Clips as scene scripts:
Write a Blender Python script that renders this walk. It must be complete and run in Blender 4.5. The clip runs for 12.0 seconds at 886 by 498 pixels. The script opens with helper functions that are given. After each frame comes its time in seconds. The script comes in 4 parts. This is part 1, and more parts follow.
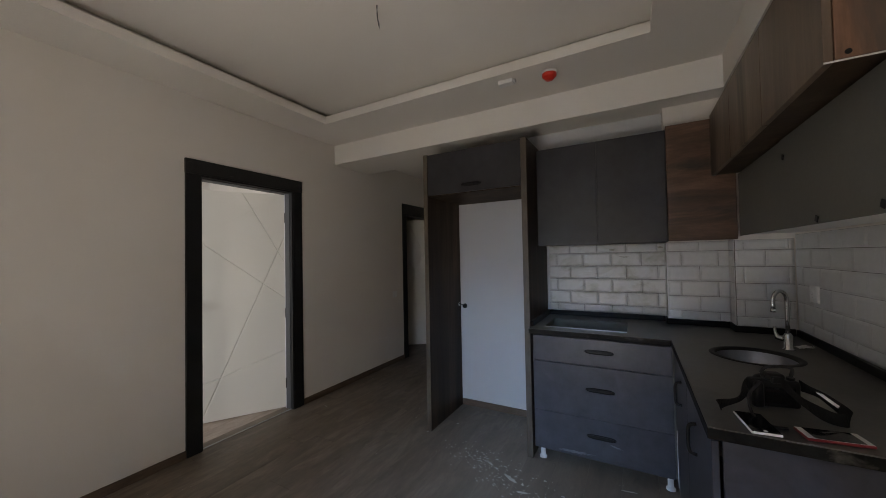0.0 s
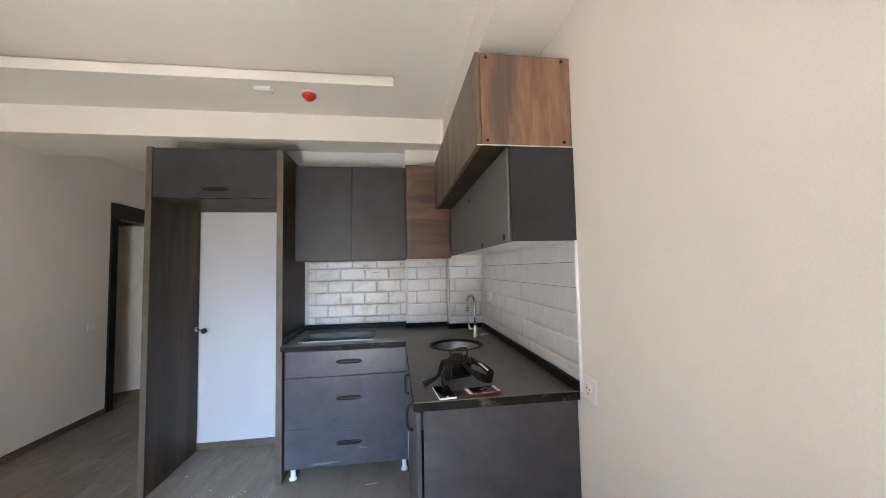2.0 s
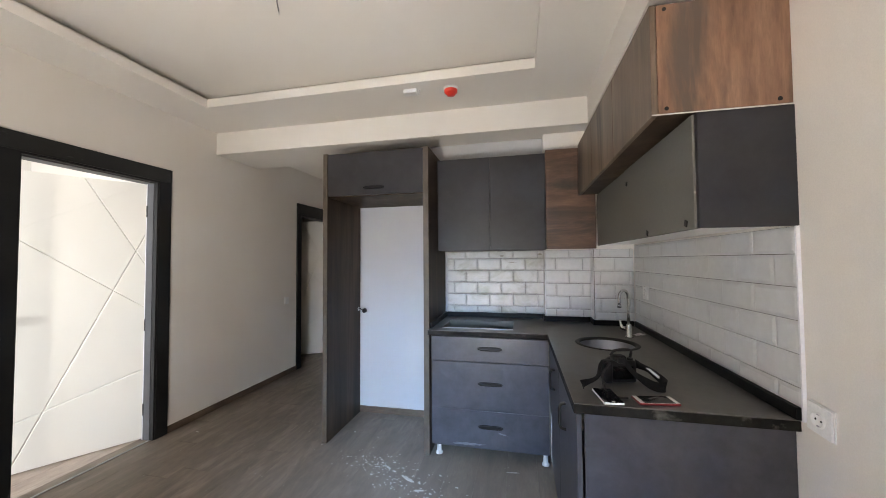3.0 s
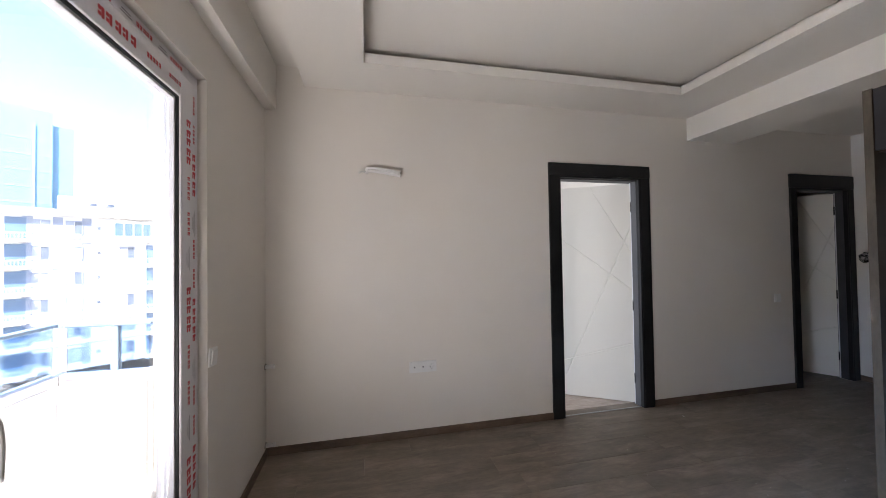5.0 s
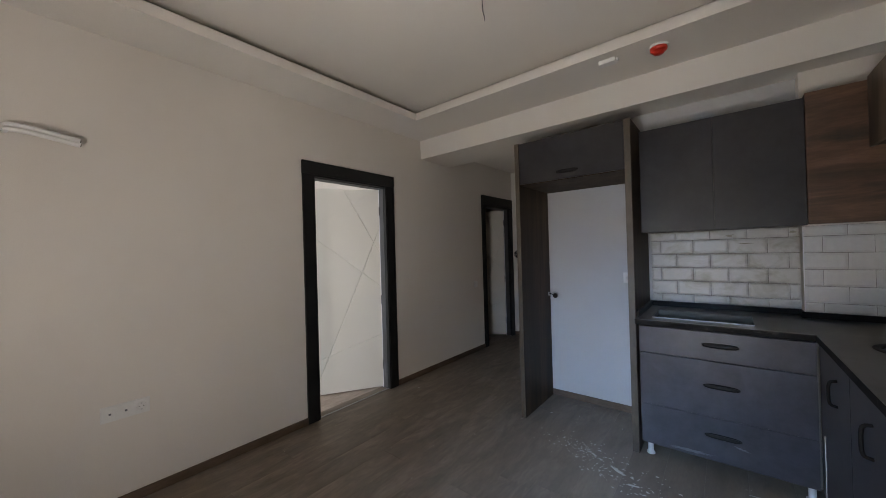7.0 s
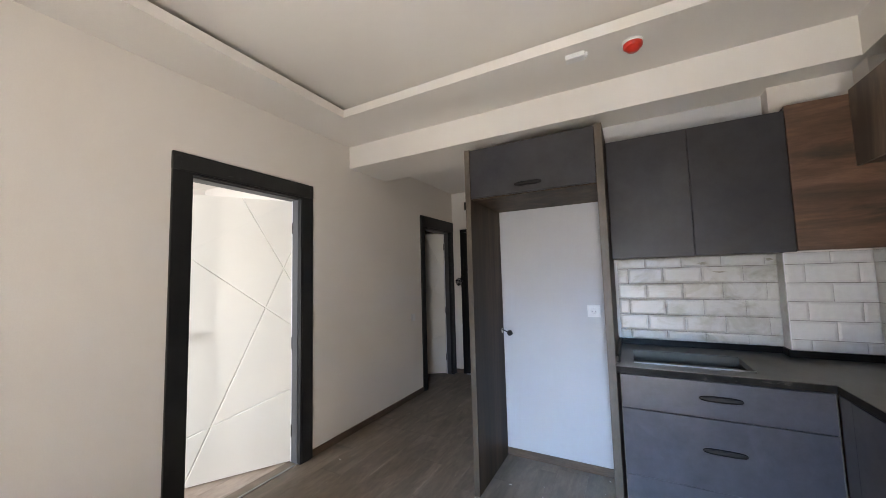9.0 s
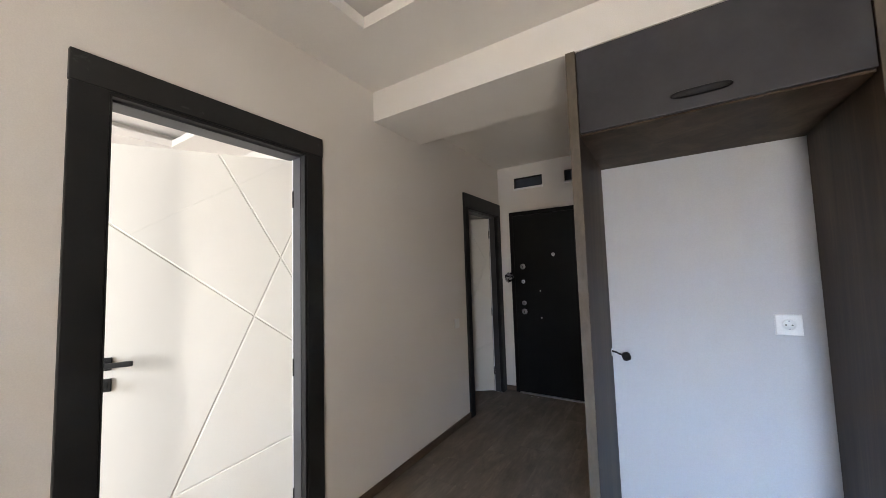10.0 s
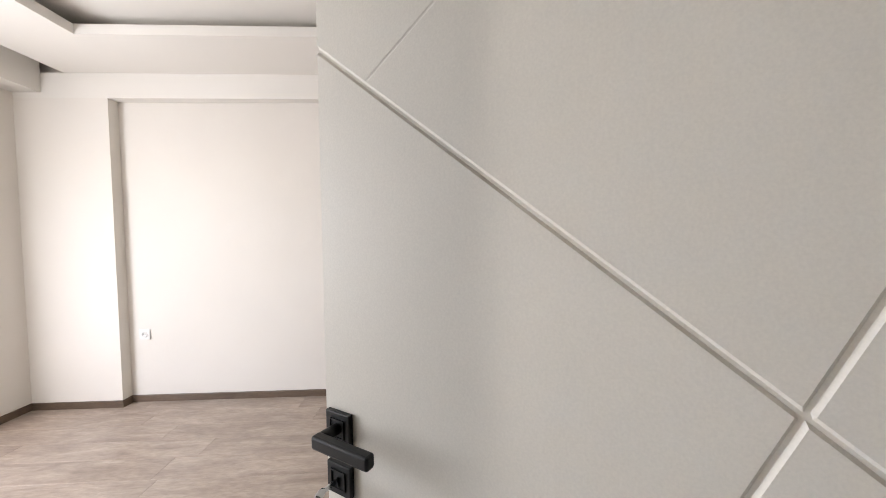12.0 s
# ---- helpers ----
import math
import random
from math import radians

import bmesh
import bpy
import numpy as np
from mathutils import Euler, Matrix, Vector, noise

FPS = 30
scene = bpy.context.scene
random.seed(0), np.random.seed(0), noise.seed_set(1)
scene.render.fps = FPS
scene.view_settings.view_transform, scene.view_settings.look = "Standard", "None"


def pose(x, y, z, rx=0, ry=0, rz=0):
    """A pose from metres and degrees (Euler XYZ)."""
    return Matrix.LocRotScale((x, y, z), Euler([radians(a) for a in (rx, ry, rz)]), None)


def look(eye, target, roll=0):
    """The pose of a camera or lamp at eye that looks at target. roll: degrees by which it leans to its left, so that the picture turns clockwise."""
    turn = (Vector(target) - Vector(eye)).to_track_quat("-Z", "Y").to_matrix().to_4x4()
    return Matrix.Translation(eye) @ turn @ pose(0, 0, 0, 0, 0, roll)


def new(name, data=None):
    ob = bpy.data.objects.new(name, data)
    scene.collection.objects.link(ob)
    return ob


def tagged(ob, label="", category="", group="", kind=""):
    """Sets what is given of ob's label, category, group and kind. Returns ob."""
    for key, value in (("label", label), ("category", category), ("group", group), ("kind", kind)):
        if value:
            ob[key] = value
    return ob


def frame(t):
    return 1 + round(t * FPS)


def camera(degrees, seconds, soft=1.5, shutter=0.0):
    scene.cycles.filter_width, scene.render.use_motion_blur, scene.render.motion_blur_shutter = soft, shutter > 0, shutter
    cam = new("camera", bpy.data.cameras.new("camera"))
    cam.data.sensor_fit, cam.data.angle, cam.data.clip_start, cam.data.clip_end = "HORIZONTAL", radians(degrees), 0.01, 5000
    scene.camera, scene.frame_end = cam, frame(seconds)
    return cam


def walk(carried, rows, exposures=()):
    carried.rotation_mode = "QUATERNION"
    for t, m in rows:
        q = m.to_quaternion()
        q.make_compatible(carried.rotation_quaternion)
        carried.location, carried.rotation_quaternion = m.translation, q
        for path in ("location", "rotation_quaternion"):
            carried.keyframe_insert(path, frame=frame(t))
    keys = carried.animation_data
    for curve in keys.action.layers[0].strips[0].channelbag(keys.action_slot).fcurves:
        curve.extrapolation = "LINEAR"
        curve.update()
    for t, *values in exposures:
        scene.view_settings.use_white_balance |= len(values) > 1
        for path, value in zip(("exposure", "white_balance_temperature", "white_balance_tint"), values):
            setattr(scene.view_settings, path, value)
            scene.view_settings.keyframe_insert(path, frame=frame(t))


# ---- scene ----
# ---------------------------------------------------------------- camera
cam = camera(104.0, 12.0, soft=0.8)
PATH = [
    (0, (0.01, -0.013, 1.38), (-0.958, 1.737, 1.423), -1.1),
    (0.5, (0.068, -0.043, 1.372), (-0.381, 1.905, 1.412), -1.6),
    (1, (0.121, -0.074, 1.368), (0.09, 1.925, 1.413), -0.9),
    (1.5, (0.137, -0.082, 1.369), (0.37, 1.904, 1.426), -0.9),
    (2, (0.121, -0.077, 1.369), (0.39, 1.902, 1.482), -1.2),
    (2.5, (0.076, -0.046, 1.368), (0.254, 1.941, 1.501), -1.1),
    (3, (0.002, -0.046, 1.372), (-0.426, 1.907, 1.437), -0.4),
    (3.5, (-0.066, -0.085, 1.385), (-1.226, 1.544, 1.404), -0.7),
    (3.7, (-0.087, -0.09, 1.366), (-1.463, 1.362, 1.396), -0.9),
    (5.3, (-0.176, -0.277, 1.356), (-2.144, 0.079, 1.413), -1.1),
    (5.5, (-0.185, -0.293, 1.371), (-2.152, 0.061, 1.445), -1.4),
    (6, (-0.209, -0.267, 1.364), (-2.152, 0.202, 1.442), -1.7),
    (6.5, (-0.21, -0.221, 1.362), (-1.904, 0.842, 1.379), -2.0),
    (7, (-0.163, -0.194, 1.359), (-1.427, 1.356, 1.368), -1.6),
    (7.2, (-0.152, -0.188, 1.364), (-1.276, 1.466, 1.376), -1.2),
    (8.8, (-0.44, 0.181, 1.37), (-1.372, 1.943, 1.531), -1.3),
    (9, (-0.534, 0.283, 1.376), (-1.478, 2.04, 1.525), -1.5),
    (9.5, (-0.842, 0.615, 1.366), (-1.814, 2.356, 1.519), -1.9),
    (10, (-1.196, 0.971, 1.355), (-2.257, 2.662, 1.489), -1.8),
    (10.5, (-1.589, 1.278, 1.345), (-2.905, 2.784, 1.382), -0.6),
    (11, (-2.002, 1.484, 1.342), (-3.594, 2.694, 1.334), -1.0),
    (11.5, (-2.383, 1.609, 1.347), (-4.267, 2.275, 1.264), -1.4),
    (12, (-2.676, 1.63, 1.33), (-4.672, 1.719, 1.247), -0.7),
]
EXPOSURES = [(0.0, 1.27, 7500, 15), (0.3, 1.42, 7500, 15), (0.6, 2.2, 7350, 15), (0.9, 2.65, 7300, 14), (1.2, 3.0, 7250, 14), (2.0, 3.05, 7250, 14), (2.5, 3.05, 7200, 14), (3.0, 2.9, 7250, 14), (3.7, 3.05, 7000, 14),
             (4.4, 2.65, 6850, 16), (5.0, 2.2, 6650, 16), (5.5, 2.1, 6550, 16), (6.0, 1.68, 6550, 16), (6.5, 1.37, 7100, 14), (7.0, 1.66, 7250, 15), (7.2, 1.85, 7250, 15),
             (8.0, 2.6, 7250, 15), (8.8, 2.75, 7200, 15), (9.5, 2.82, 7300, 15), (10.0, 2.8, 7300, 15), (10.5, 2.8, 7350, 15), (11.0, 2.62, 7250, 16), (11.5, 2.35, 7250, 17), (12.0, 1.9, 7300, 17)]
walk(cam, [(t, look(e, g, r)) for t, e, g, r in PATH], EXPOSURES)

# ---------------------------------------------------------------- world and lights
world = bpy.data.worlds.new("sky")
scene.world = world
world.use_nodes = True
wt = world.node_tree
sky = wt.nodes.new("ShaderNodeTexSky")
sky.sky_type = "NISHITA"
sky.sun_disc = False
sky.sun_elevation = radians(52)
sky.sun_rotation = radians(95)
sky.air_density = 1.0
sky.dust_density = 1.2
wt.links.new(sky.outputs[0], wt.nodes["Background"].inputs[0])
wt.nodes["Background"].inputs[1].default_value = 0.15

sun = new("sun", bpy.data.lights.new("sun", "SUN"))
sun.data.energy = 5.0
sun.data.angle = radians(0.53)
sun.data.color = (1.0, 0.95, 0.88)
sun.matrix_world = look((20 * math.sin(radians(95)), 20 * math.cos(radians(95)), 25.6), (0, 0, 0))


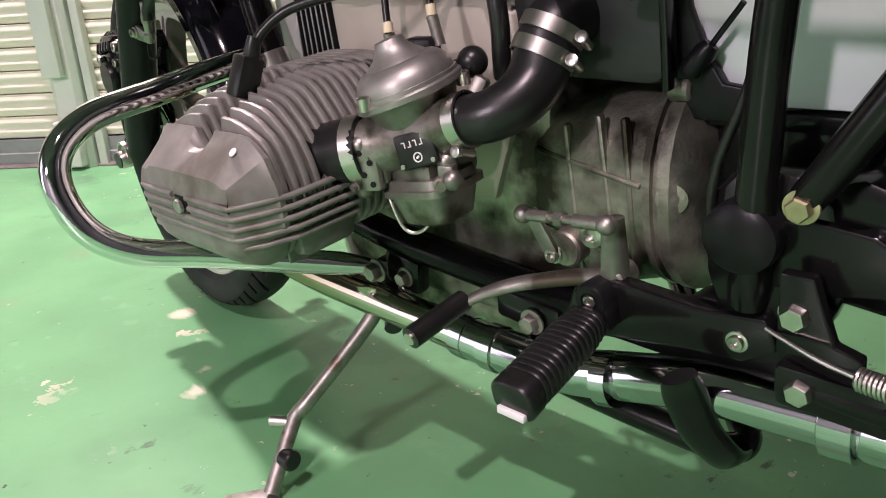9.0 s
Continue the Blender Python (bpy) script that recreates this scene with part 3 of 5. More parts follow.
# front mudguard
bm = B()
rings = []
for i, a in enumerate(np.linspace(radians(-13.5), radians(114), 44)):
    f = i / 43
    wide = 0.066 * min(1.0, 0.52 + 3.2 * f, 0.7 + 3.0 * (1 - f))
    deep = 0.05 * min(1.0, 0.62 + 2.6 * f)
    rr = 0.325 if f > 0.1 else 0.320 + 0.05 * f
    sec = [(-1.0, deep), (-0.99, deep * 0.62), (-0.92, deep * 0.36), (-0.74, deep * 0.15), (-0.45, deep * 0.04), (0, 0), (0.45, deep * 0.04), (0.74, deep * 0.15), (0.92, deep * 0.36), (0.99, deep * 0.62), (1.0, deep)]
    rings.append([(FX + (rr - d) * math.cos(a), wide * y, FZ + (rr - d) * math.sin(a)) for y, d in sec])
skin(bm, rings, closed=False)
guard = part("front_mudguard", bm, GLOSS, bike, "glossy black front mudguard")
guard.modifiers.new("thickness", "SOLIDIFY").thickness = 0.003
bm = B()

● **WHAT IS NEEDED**
Output exactly the span of lines from the top of the listing through the line holding "import numpy as np", and leave every picture out.

● **RESPONSE TO THE TASK**
Write a Blender Python script that renders this walk. It must be complete and run in Blender 4.5. The clip runs for 12.0 seconds at 886 by 498 pixels. The script opens with helper functions that are given. After each frame comes its time in seconds. The script comes in 4 parts. This is part 1, and more parts follow.
0.0 s
2.0 s
3.0 s
5.0 s
7.0 s
9.0 s
10.0 s
12.0 s
# ---- helpers ----
import math
import random
from math import radians

import bmesh
import bpy
import numpy as np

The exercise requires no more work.